SLM Corp.: Is It Time to Enter a Growth Business With 'Sallie Mae' Shares?

| About: SLM Corporation (SLM)
Next year nearly 20 million students will be enrolled at college. With the average private and public annual tuition expected to be $37,000 and $16,100, respectively, a lot of families will be looking for additional funding sources. One company positioned to benefit is SLM Corp. (NYSE:SLM), also known as Sallie Mae, the largest private originator of student loans with a 33% market share.
SLM Corp. is no longer able to originate government student loans, known as FFELP loans, following the government’s decision last year to bring the lending in house. This has created both an overhang and opportunity in SLM shares as uncertainty over the company’s future has kept investors on the sidelines.
But, as we move further away from recession and beyond the shift in SLM’s business model to private loans only, shares are positioned to move higher. Especially given that demand for private loans is expanding once again.

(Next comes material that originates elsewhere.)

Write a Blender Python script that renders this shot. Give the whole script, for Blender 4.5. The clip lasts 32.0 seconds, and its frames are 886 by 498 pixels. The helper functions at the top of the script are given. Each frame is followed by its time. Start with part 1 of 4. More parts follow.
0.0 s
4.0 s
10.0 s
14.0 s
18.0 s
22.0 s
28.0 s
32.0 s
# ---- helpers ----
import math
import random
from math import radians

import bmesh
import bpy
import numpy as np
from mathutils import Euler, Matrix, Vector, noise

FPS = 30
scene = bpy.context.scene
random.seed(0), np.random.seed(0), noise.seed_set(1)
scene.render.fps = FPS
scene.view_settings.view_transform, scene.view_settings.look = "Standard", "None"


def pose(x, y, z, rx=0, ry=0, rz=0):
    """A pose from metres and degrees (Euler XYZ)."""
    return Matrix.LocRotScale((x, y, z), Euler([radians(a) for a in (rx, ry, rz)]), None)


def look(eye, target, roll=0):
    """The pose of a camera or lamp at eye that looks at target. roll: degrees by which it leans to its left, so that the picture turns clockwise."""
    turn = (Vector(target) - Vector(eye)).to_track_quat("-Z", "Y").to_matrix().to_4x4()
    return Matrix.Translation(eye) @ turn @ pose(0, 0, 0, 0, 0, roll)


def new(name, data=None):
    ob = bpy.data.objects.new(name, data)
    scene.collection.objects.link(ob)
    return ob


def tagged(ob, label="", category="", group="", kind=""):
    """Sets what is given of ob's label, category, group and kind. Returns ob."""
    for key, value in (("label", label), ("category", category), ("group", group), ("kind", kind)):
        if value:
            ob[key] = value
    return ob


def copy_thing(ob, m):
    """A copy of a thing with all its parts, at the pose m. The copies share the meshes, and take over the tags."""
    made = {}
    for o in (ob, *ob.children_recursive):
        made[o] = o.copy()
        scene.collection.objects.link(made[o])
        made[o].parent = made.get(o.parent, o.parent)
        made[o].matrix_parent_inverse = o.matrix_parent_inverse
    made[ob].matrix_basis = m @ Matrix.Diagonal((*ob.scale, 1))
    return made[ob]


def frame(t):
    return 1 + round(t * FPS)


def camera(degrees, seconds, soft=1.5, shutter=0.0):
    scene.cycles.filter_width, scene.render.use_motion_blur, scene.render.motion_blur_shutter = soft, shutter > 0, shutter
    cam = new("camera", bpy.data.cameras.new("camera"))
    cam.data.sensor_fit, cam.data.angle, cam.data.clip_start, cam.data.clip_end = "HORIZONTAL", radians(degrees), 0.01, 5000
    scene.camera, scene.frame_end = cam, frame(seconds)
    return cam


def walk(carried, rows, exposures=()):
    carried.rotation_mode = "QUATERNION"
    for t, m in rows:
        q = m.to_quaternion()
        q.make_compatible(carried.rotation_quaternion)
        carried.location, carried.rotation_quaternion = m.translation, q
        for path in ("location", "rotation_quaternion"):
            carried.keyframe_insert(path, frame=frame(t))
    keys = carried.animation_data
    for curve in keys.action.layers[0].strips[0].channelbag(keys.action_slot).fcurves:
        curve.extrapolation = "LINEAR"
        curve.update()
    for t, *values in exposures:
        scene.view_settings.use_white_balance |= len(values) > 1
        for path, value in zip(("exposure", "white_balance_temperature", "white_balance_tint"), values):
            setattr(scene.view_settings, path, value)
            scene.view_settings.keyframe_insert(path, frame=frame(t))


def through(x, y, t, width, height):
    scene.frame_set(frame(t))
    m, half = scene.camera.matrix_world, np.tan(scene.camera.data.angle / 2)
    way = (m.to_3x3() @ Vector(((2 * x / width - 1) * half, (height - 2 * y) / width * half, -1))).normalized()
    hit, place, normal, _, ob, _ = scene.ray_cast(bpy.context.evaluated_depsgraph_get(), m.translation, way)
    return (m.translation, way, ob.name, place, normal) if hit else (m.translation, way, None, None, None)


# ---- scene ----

SLM is the biggest of the private loan originators, with a $35.7 billion portfolio. In Q4, private loan origination was 8% higher year over year, the first year over year growth in two years. This portfolio is expected to grow by another $2.5 billion in loans this year, reflecting 10% loan growth from 2010. And, the private loan portfolio earned a solid net interest margin of 3.85% last year.
College enrollment is growing alongside the population and is expected to reach 22.4 million in 2019, according to SLM. And, the company estimates the funding gap private loans serve at $9 billion. Also, given parental belt-tightening, private loans have upside given parents are expected to contribute $189 billion annually to their children’s college education.
One of the biggest risks to lenders, including SLM, has been delinquency and default rates. Like other loans, student loan repayment trends have been improving alongside private sector job growth. Provisions for losses in its FFELP segment fell to $98 million in 2010 from $119 million in 2009. Provisions for private loans fell to $1.298 billion from $1.399 billion in 2009. Private loan charge offs fell to 5% last year from 6% in 2009, trending lower throughout the year. Delinquencies fell to 10.6% from 12.1% last year versus 2009.
At the same time, a tighter lending standard has driven the percentage of co-signed loans higher, improved the average FICO score and lowered non-traditional loan volume. And, unlocking securitization markets have provided improved lender funding costs too.
Despite the inability to originate FFELP loans, SLM continues to benefit from its significant legacy loan portfolio, totaling $148.6 billion. This year, that portfolio will generate $1.73 billion in revenue for the company. And, although those loans will roll off as they mature, the company still expects to generate $1 billion in revenue from them in 2017. The company will generate stable cash flow and net interest margins on the portfolio, particularly as it reduces costs alongside the loan run-off.
FFELP operating expenses fell to $736 million last year from $754 million in 2009, helping net interest margins expand to 93 basis points from 67 basis points in 2009. The business is so interesting: SLM wants to acquire additional FFELP portfolios from banks. In December, SLM bought $26 billion in FFELP loans, and gained 1.3 million new customers, from Citi’s The Student Loan Corporation, in an immediately accretive deal. The opportunity to add additional loans is significant given 30% of all FFELP loans sit in small players hands.
Outside of private loan origination and its legacy FFELP portfolio, the company is also looking to expand its management and services segment, which handles $235 billion in education loans and administers $35 billion in 529 plans.
Another compelling reason to own SLM is the likely reinstatement of dividends or buybacks later this year. The company believes it will be on stable enough ground in the back half of this year to recommend to its board instituting either or both – a move which will be welcomed given they were halted in 2007 due to the recession.
Overall, student loan debt remains a growth business. This year, student loan debt surpassed credit card debt for the first time. As costs continue to rise and students and parents continue to look for payment solutions, SLM shareholders will be rewarded.
Disclosure: I have no positions in any stocks mentioned, but may initiate a long position in SLM over the next 72 hours.